A harrowing tale of revenge and a great horror movie, “In a Glass Cage” is frequently listed high on lists like this one, but it’s still standing in the shadow of “Salo”.
12. Cold Prey (2006) – Norway
We have all been witnesses of the slow decay of slashers. To be honest, the genre had its flaws even at the peak of the fame, but it got worse with time. A lot worse.
Remakes became a trend. Dozens were made, and almost no legendary slasher avoided being remade. These were mostly box office successes, yet seldom gave us something experienced moviegoers could truly enjoy. “Cold Prey” was one of the rare surprises.
The plot was simple, and, on paper, so worn-out that it couldn’t work in the 21st century. But it managed to bring us entertainment, and a few scares, too. The sequels weren’t up to par, but no one can deny the charm of the first flick.
11. Reflections (1987) – Yugoslavia
Goran Marković is one of the greatest when it comes to cinema in former Yugoslavia.
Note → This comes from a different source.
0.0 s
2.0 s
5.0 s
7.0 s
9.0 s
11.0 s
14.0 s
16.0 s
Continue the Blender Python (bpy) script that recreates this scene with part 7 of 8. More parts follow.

Movies like “Special Education”,”National Class”, “The Meeting Point”, became cult flicks among the folks of the Balkans. This one, however, remained an unknown work of his and a hidden piece of European horror.
The story revolves around Mihajlo, a piano teacher. He was once a great pianist but hasn’t touched a piano in decades. He works in “Braća Jakovljević” university. Colleagues consider him a weirdo, and he’s living alone, without any family or friends. His life completely changes when he meets Olgica, beautiful yet much younger woman, who agrees to go out with him.
Unlike him, who is shy and modest, Olgica always tells what’s on her mind and argues with everyone. As he continues the toxic relationship with her, it becomes obvious that his mental health is extremely fragile. It all culminates in a merciless carnage, then everything cools off before the ending that leaves us wondering.
Despite an immensely talented cast, careful tension building, a great script and it being included on BFI’s list of 100 European Horror Movies, the film sadly never got popular among the audiences.
10. The House With Laughing Windows (1976) – Italy
Pupi Avati is, quite unfairly, a little-known name. His 1983 “Zeder” is also a great and underrated flick, but nothing can surpass “The House With Laughing Windows”, a brilliant, brutal giallo.
It’s about a man with a mission to restore an old church painting. He gradually learns the history behind the church and the artist. And it’s horrifying.
With stunning cinematography and solid acting, it’s a wonder it isn’t much known, with the exception of giallo fans.
9. Eyes Without a Face (1960) – France
To call this movie bizarre would be an understatement. It was made by Georges Franju, and it’s the most popular work of his, and the most popular pick on this list, though it still doesn’t get enough praise. It’s one of the finest films of the 60s and a terrifying horror flick.
The main characters are Doctor Genessier, a surgeon, and his daughter Christiane, that “lost” her face in a car accident caused by her father, and now must wear a mask. Using his skills, the doctor is trying to get her a new face, and he’ll do anything for the goal, even if it means committing some pretty immoral acts.
When it came out, it was met with negative reviews. The opinion of the critics changed over time, but, despite the fact that it got relatively popular lately, it needs more recognition among the audience.